I've said it before and I'll say it again... why don't we learn about this stuff in University or in any programming course about what the execution point actually does? Is it taboo? I know you can't see it. Still, I think every course in programming should talk about it. I would have liked to have been told a long time ago that if you call a method in another object, then that object effectively becomes an internal object for the duration of the call, but without scoping being in effect. If someone had told me that, things would have been so much better. It would have made so much more sense. And it would mean a completely different way of programming. Maybe that's why it's not spoken. Dynamic hierarchies with hidden side-effects aren't things that are particularly sexy the programming language universe. We don't talk about it and pretend those problems don't exist. There's a real reason why PostMessage() returns immediately and why this is needed on top of SendMessage().

Now I can better describe the code example I gave above. If I have a main object that calls functionality in the Region object, then this Region object becomes an internal object to the main object. If the Region object then triggers an event in the main object, the main object becomes an internal object to the Region object. So we have a recursive hierarchy. The main object is both at the top and at the leaf of the call chain. We're only using two objects. Throw in hundreds more and you've got a very real problem. Ever see refresh problems in GUI's? Now you know why.
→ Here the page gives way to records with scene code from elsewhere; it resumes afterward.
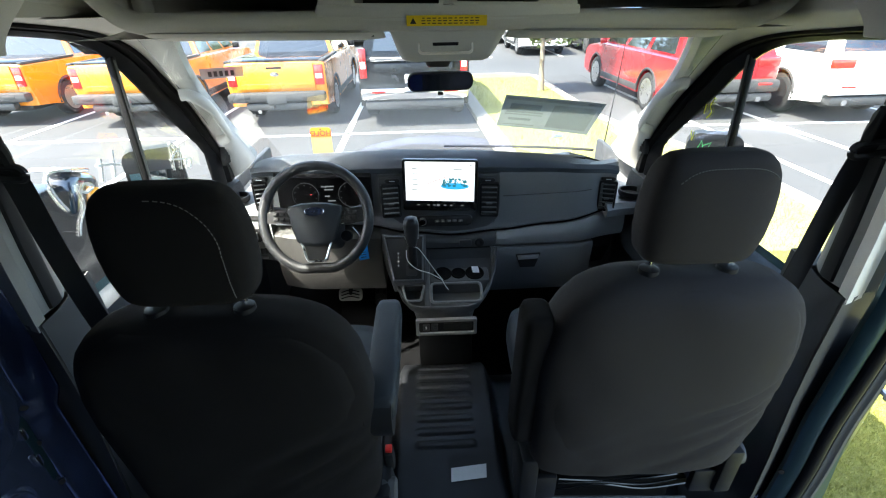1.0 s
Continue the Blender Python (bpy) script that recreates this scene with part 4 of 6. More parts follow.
def dash_sec(x, pts):
    """A dashboard section, which curves back towards the doors."""
    b = 0.055 * smooth(0.55, 0.80, abs(x)) + 0.02 * (x / 0.75) ** 2
    return [Vector((x, y + b, z)) for y, z in pts]


def dash_loft(x0, x1, f, n=24):
    bm = bmesh.new()
    loft(bm, [dash_sec(x, f(x)) for x in lin(x0, x1, n)])
    return bm


PAD = ((-0.76, 0.835), (-0.70, 0.86), (-0.60, 0.88), (-0.38, 0.890), (-0.17, 0.896), (0.17, 0.884), (0.325, 0.870), (0.444, 0.860), (0.563, 0.840), (0.66, 0.816), (0.709, 0.797), (0.76, 0.765))


def top_pad(x):
    for (x0, a), (x1, b) in zip(PAD[:-1], PAD[1:]):
        if x <= x1:
            top = a + (b - a) * (x - x0) / (x1 - x0)
            break
    h = 0.5 * (top - 0.866)
    return [(2.60, 0.66), (2.30, top - 0.13), (2.12, top - 0.05), (2.02, top - 0.012), (1.965, top), (1.925, top - 0.008), (1.895, 0.850 + h), (1.882, 0.834 + h), (1.887, 0.816 + h), (1.95, 0.79), (2.6, 0.60)]


part("top_pad", dash_loft(-0.752, 0.745, top_pad, 40), M["dash_top"], dash, "blue-black soft dash pad", angle=50)
bm = bmesh.new()
loft(bm, [dash_sec(x, [(1.995, 0.828 + (0.42 - x) * 0.09), (1.995, 0.846 + (0.42 - x) * 0.09), (2.03, 0.845 + (0.42 - x) * 0.09), (2.06, 0.82 + (0.42 - x) * 0.09)]) for x in lin(0.20, 0.62, 10)])
part("defroster_grille", bm, M["black"], dash, "long black demister grille", angle=40)
STRIP = ((-0.86, 0.612), (-0.30, 0.600), (-0.134, 0.566), (0.056, 0.548), (0.248, 0.564), (0.466, 0.585), (0.75, 0.620), (0.90, 0.640))


def strip_z(x):
    """Height of the dark groove that runs along the dashboard."""
    for (x0, a), (x1, b) in zip(STRIP[:-1], STRIP[1:]):
        if x <= x1:
            return a + (b - a) * smooth(x0, x1, x)
    return STRIP[-1][1]


part("fascia", dash_loft(-0.755, 0.745, lambda x: [(2.02, 0.78), (1.95, 0.82), (1.905, 0.82), (1.897, 0.79), (1.896, 0.72), (1.890, strip_z(x) + 0.04), (1.884, strip_z(x) + 0.014), (1.892, strip_z(x) + 0.006), (2.02, strip_z(x) + 0.006)], 60), M["fascia"], dash, "charcoal fascia panel", angle=40)
part("gloss_strip", dash_loft(-0.30, 0.80, lambda x: [(1.98, strip_z(x) + 0.008), (1.899, strip_z(x) + 0.007), (1.897, strip_z(x)), (1.899, strip_z(x) - 0.008), (1.98, strip_z(x) - 0.009)], 60), M["seal_black"], dash, "black groove strip", angle=40)
part("lower_bolster", dash_loft(0.237, 0.80, lambda x: [(2.2, strip_z(x) - 0.006), (1.885, strip_z(x) - 0.007), (1.870, strip_z(x) - 0.020), (1.863, 0.535 + 0.4 * (strip_z(x) - 0.564)), (1.866, 0.508 + 0.1 * (strip_z(x) - 0.564)), (1.880, 0.497), (2.2, 0.490)], 40), M["dash_low"], dash, "grey lower dash bolster", angle=40)
part("centre_bolster", dash_loft(-0.245, 0.234, lambda x: [(2.1, strip_z(x) - 0.006), (1.885, strip_z(x) - 0.007), (1.868, strip_z(x) - 0.018), (1.862, 0.525), (1.866, 0.502), (1.880, 0.494), (2.1, 0.49)], 30), M["dash"], dash, "dark centre bolster", angle=40)
# raised centre stack behind vents and screen
bm = bmesh.new()
stack = [(p.x, p.z) for p in curve_pts([(x, 0, z) for x, z in ((0.242, 0.814), (0.247, 0.70), (0.240, 0.635), (0.218, 0.598), (0.15, 0.578), (0.03, 0.566), (-0.09, 0.580), (-0.152, 0.608), (-0.212, 0.660), (-0.236, 0.705), (-0.234, 0.814))], 44)]
plate(bm, stack[::-1], pose(0, 1.886, 0), 0.03, 0.005)
part("stack_panel", bm, M["dash"], dash, "charcoal centre stack panel", angle=40)
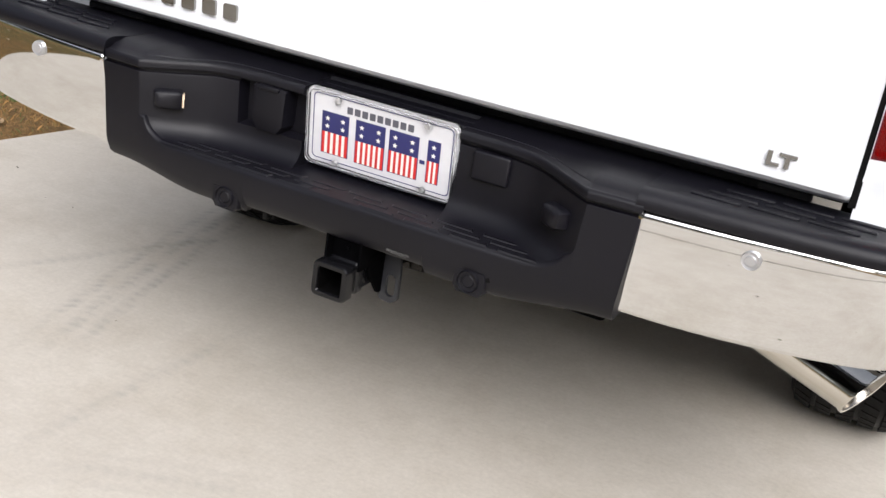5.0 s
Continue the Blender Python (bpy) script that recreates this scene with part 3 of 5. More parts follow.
lathe(bm, [(0.0001, 0.003), (0.006, 0.0025), (0.0085, -0.002), (0.0115, -0.009), (0.0115, -0.014)], 24, lamp_frame(0.372, 0.51, -0.018))
part("bulb", bm, M_LAMPDARKBULB, lamp)
bm = bmesh.new()
o, i = [], []
for u, v in rrect(0.115, 0.098, 0.05, 6):
    o.append(lamp_pt(0.452 + u, 0.5075 + v, 0.0095))
    i.append(lamp_pt(0.452 + u * 0.985, 0.5075 + v * 0.975, 0.0100))
va, vb = [bm.verts.new(p) for p in o], [bm.verts.new(p) for p in i]
for k in range(len(va)):
    bm.faces.new((va[k], va[(k + 1) % len(va)], vb[(k + 1) % len(va)], vb[k]))
part("lens_rim", bm, M_BOWL, lamp, "bright moulded edge round the clear pane")
lamp2 = mirrored(lamp, dx=-0.012, dy=-0.013)
for ch in list(lamp.children):
    c = mirrored(ch, dx=-0.012, dy=-0.013)
    c.parent = lamp2

# ---- rear bumper ----
BPLAN = smooth_path([(0.0, 0.045), (0.25, 0.046), (0.5, 0.058), (0.7, 0.074), (0.83, 0.092), (0.90, 0.118), (0.935, 0.165), (0.952, 0.235), (0.957, 0.30), (0.958, 0.40)], 12)
BARC = np.concatenate([[0], np.cumsum([np.linalg.norm(b - a) for a, b in zip(BPLAN, BPLAN[1:])])])
BX, BY = np.array([p[0] for p in BPLAN]), np.array([p[1] for p in BPLAN])


def bump_plan(s, inset=0.0):
    x, y = float(np.interp(s, BARC, BX)), float(np.interp(s, BARC, BY))
    x2, y2 = float(np.interp(s + 0.01, BARC, BX)), float(np.interp(s + 0.01, BARC, BY))
    x1, y1 = float(np.interp(s - 0.01, BARC, BX)), float(np.interp(s - 0.01, BARC, BY))
    n = Vector((-(y2 - y1), (x2 - x1), 0)).normalized()
    return Vector((x, y, 0)) + n * inset


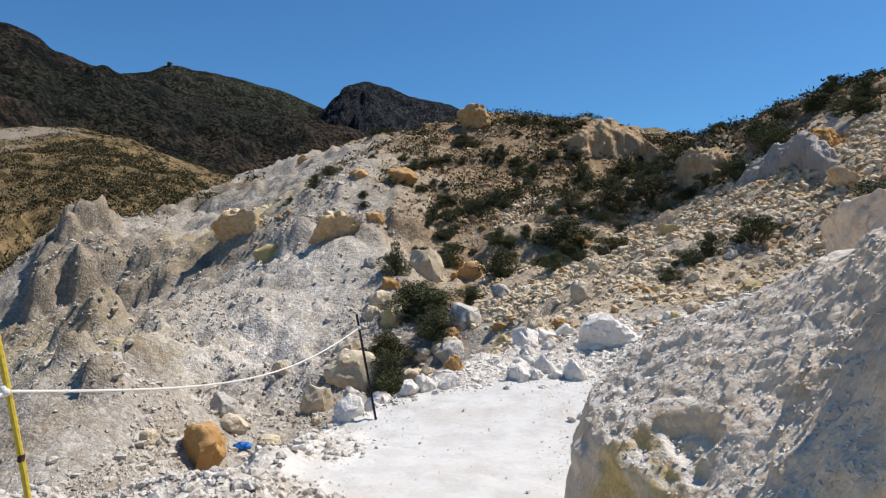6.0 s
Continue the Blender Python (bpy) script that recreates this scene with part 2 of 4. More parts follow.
def outcrop(name, stations, curl, across, along, shape, material, marks, rounding=14):
    """A mass of rock lofted over stations of foot, shoulder, crest and back foot; shape() gives how far its skin stands out."""
    u = np.linspace(0, 1, along)
    st = spline([f + s + c + b for f, s, c, b in stations], u)
    foot, shoulder, crest, back = (st[:, None, k:k + 3] for k in (0, 3, 6, 9))
    n1, n2 = int(across * 0.27), int(across * 0.45)
    v = np.linspace(0, 1, n1)[None, :, None]
    low = foot + (shoulder - foot) * np.concatenate([v ** 1.6, v ** 1.6, v], -1)
    v = np.linspace(0, 1, n2 + 1)[None, 1:, None]
    high = shoulder + (crest - shoulder) * np.concatenate([v, v, 0.35 * v + 0.65 * v ** curl], -1)
    w = np.linspace(0, 1, across - n1 - n2 + 1)[None, 1:, None]
    rear = crest + (back - crest) * np.concatenate([w, w, w ** 1.25], -1)
    p = np.concatenate([low, high, rear], 1)
    for _ in range(rounding):
        p[:, 1:-1] = 0.5 * p[:, 1:-1] + 0.25 * (p[:, :-2] + p[:, 2:])
    du, dv = np.gradient(p, axis=0), np.gradient(p, axis=1)
    normal = np.cross(dv, du)
    normal /= np.linalg.norm(normal, axis=-1, keepdims=True) + 1e-9
    centre = (st[:, 0:3] + st[:, 9:12])[:, None] / 2 - (0, 0, 0.5)
    sign = np.sign(((p - centre) * normal).sum(-1).mean())
    steep = 1 - np.abs(normal[..., 2])
    p = p + normal * sign * shape(p, steep)[..., None]
    ob = sheet(name, p[..., 0], p[..., 1], p[..., 2], material, **marks(p))
    if sign < 0:
        ob.data.flip_normals()
    return ob


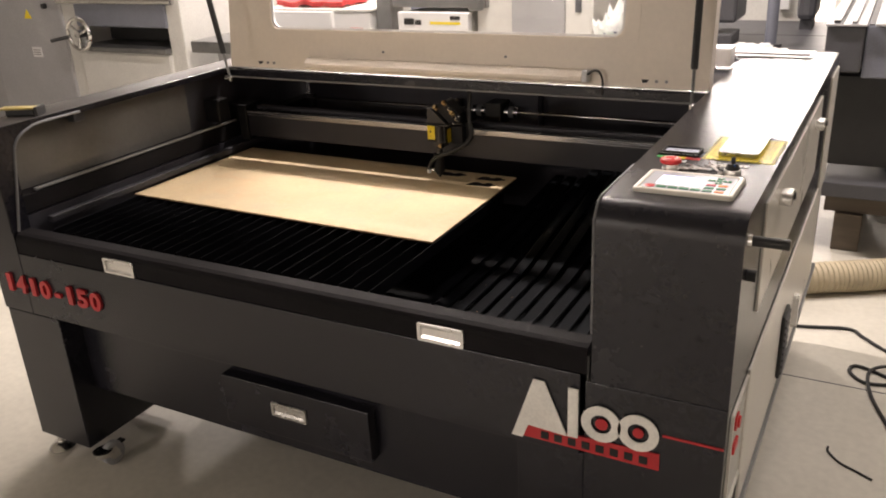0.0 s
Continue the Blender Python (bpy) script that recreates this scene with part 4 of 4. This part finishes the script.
# things on the rear deck and on the left console
tagged(part("paper_sheet", B(-0.34, -0.04, 1.60, 1.73, TOP, TOP + 0.004, 0.001), LABEL), "white stacked sheets on the rear of the console", "paper")
tagged(part("flat_bar", B(-0.36, -0.05, 1.625, 1.648, TOP + 0.0042, TOP + 0.0072, 0.001), HEAD_BLACK), "long flat black bar lying on white sheets", "bar")
tagged(part("white_carton", B(-0.338, -0.262, 1.40, 1.48, TOP, TOP + 0.057, 0.003), LABEL), "small white carton beside the open lid", "box")
PL = thing("yellow_plate", (-2.06, 0.20, TOP), "small yellow and black plate raised on the console top", "plate")
for nm, q, m in (("plate", (-0.06, 0.05, -0.017, 0.017, 0.018, 0.024, 0.002), mat("ochre_plate", (0.42, 0.33, 0.09), 0.3, var=0.25, scale=25)),
                 ("foot", (-0.045, 0.04, -0.010, 0.010, 0.0, 0.0179, 0.001), RUBBER), ("end_block", (0.0505, 0.060, -0.026, 0.026, 0.0, 0.027, 0.002), RUBBER)):
    bm = B(*q)
    bmesh.ops.transform(bm, matrix=pose(-2.06, 0.20, TOP, 0, 0, 25), verts=bm.verts)
    part(nm, bm, m, PL)

# tiny pale chips lying in the dark bay and on the tray
chips = thing("board_chips", (-0.6, 0.5, 0.5358), "a few tiny pale board chips lying on the black slats", "chips")
for i in range(8):
    x = -0.2700 - 0.0507 * rnd.randrange(1, 12) + rnd.uniform(-0.012, 0.012)
    y = rnd.uniform(0.18, 0.70)
    bm = B(-0.0016, 0.0016, -0.0012, 0.0012, 0.0, 0.0012, 0.0003, 1)
    bmesh.ops.transform(bm, matrix=pose(x, y, 0.5357, 0, 0, rnd.uniform(0, 180)), verts=bm.verts)
    part("chip", bm, MDF_EDGE, chips)


# ---- the hall behind: other machines, hose, cables ----
def simple(name, at, label, category, pieces, group=""):
    """A thing of several named blocks: (part, bounds, material, bevel)."""
    g = thing(name, at, label, category, group)
    for nm, q, m, bev in pieces:
        part(nm, B(*q, bev), m, g)
    return g


PLN = simple("thickness_planer", (-5.2, 3.6, FLOOR_Z), "grey and white thickness planer with a chrome handwheel", "planer", [
    ("side_cabinet", (-6.562, -5.637, 3.2, 4.1, FLOOR_Z, 1.673), GREY, 0.02),
    ("base", (-5.514, -4.535, 3.2, 4.1, FLOOR_Z, 0.651), LGREY, 0.02),
    ("column", (-5.687, -5.484, 3.22, 4.1, FLOOR_Z, 1.079), LGREY, 0.01),
    ("column", (-4.540, -4.395, 3.22, 4.1, FLOOR_Z, 1.077), LGREY, 0.01),
    ("table", (-5.492, -4.537, 3.16, 4.1, 0.656, 0.693), CAST, 0.006),
    ("feed_slot", (-5.467, -4.513, 3.5, 4.05, 0.702, 0.834), RUBBER, 0.0),
    ("head", (-5.483, -4.526, 3.2, 4.1, 0.839, 1.024), BGREY, 0.012),
    ("roller_cover", (-5.646, -4.392, 3.25, 4.05, 1.032, 1.119), LGREY, 0.02)])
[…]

I'll end by quoting Stevey.

You do realize you can make a computing machine out of just about anything, right? And they don't all have to work like Turing machines do. Turing was one of the greatest geniuses of the century, but he'd have been the first person to tell you that there are infinitely many machine designs capable of the same computations. His was just one model, and his professor's (which led to Lisp) was just one other model. But who's to say they're the best models?